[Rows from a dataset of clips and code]
------

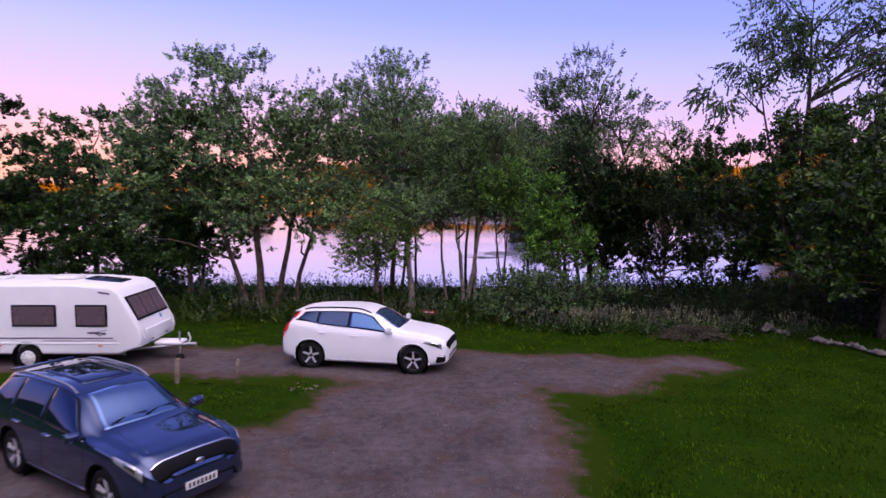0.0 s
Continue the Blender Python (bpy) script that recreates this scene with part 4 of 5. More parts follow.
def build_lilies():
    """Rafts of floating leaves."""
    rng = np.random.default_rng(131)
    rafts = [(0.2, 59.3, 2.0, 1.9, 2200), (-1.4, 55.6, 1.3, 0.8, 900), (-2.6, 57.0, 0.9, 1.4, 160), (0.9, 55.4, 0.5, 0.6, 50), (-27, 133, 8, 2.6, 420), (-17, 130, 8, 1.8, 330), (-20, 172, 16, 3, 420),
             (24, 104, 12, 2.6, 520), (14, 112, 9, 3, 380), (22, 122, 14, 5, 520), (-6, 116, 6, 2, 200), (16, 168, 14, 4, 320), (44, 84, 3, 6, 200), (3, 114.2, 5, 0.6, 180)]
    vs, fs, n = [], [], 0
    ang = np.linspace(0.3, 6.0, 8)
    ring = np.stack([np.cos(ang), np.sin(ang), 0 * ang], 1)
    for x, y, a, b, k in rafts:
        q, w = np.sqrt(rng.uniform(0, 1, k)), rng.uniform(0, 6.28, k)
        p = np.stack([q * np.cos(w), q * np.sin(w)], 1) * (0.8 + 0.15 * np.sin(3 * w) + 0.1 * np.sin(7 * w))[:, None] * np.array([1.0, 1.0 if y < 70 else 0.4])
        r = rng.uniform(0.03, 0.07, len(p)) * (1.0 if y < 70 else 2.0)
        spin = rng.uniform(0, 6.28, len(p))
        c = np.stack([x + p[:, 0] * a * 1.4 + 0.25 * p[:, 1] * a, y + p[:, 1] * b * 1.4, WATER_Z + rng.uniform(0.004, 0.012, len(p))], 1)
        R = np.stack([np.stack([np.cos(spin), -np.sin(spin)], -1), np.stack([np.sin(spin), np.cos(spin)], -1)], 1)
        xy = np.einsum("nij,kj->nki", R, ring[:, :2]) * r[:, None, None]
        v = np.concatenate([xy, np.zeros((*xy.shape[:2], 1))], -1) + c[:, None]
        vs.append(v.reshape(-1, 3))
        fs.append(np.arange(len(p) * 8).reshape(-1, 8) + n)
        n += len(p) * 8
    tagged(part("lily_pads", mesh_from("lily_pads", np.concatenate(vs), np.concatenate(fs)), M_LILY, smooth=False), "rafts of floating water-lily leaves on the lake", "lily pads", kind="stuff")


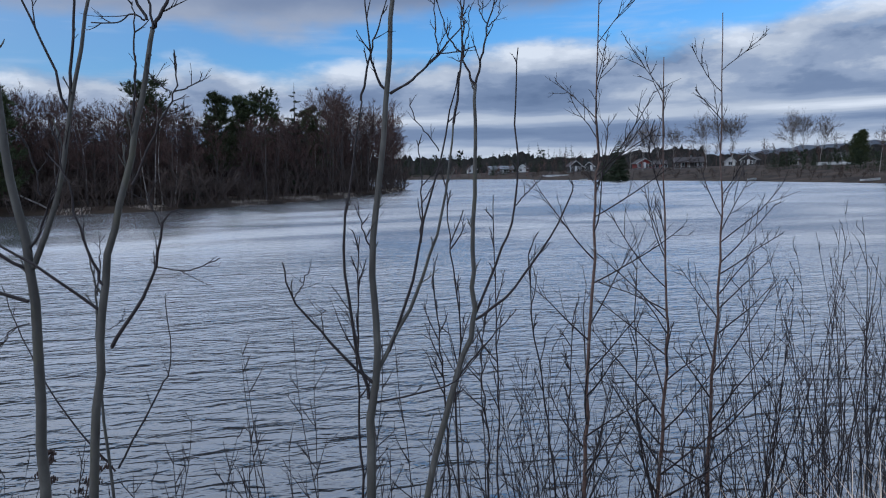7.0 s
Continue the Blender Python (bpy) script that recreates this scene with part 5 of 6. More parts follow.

------

◆ WRITTEN REQUEST
Copy the data exactly. Any picture it contains is to be omitted.

◆ CORRECT OUTPUT
0.0 s
Continue the Blender Python (bpy) script that recreates this scene with part 4 of 5. More parts follow.
def build_lilies():
    """Rafts of floating leaves."""
    rng = np.random.default_rng(131)
    rafts = [(0.2, 59.3, 2.0, 1.9, 2200), (-1.4, 55.6, 1.3, 0.8, 900), (-2.6, 57.0, 0.9, 1.4, 160), (0.9, 55.4, 0.5, 0.6, 50), (-27, 133, 8, 2.6, 420), (-17, 130, 8, 1.8, 330), (-20, 172, 16, 3, 420),
             (24, 104, 12, 2.6, 520), (14, 112, 9, 3, 380), (22, 122, 14, 5, 520), (-6, 116, 6, 2, 200), (16, 168, 14, 4, 320), (44, 84, 3, 6, 200), (3, 114.2, 5, 0.6, 180)]
    vs, fs, n = [], [], 0
    ang = np.linspace(0.3, 6.0, 8)
    ring = np.stack([np.cos(ang), np.sin(ang), 0 * ang], 1)
    for x, y, a, b, k in rafts:
        q, w = np.sqrt(rng.uniform(0, 1, k)), rng.uniform(0, 6.28, k)
        p = np.stack([q * np.cos(w), q * np.sin(w)], 1) * (0.8 + 0.15 * np.sin(3 * w) + 0.1 * np.sin(7 * w))[:, None] * np.array([1.0, 1.0 if y < 70 else 0.4])
        r = rng.uniform(0.03, 0.07, len(p)) * (1.0 if y < 70 else 2.0)
        spin = rng.uniform(0, 6.28, len(p))
        c = np.stack([x + p[:, 0] * a * 1.4 + 0.25 * p[:, 1] * a, y + p[:, 1] * b * 1.4, WATER_Z + rng.uniform(0.004, 0.012, len(p))], 1)
        R = np.stack([np.stack([np.cos(spin), -np.sin(spin)], -1), np.stack([np.sin(spin), np.cos(spin)], -1)], 1)
        xy = np.einsum("nij,kj->nki", R, ring[:, :2]) * r[:, None, None]
        v = np.concatenate([xy, np.zeros((*xy.shape[:2], 1))], -1) + c[:, None]
        vs.append(v.reshape(-1, 3))
        fs.append(np.arange(len(p) * 8).reshape(-1, 8) + n)
        n += len(p) * 8
    tagged(part("lily_pads", mesh_from("lily_pads", np.concatenate(vs), np.concatenate(fs)), M_LILY, smooth=False), "rafts of floating water-lily leaves on the lake", "lily pads", kind="stuff")


7.0 s
Continue the Blender Python (bpy) script that recreates this scene with part 5 of 6. More parts follow.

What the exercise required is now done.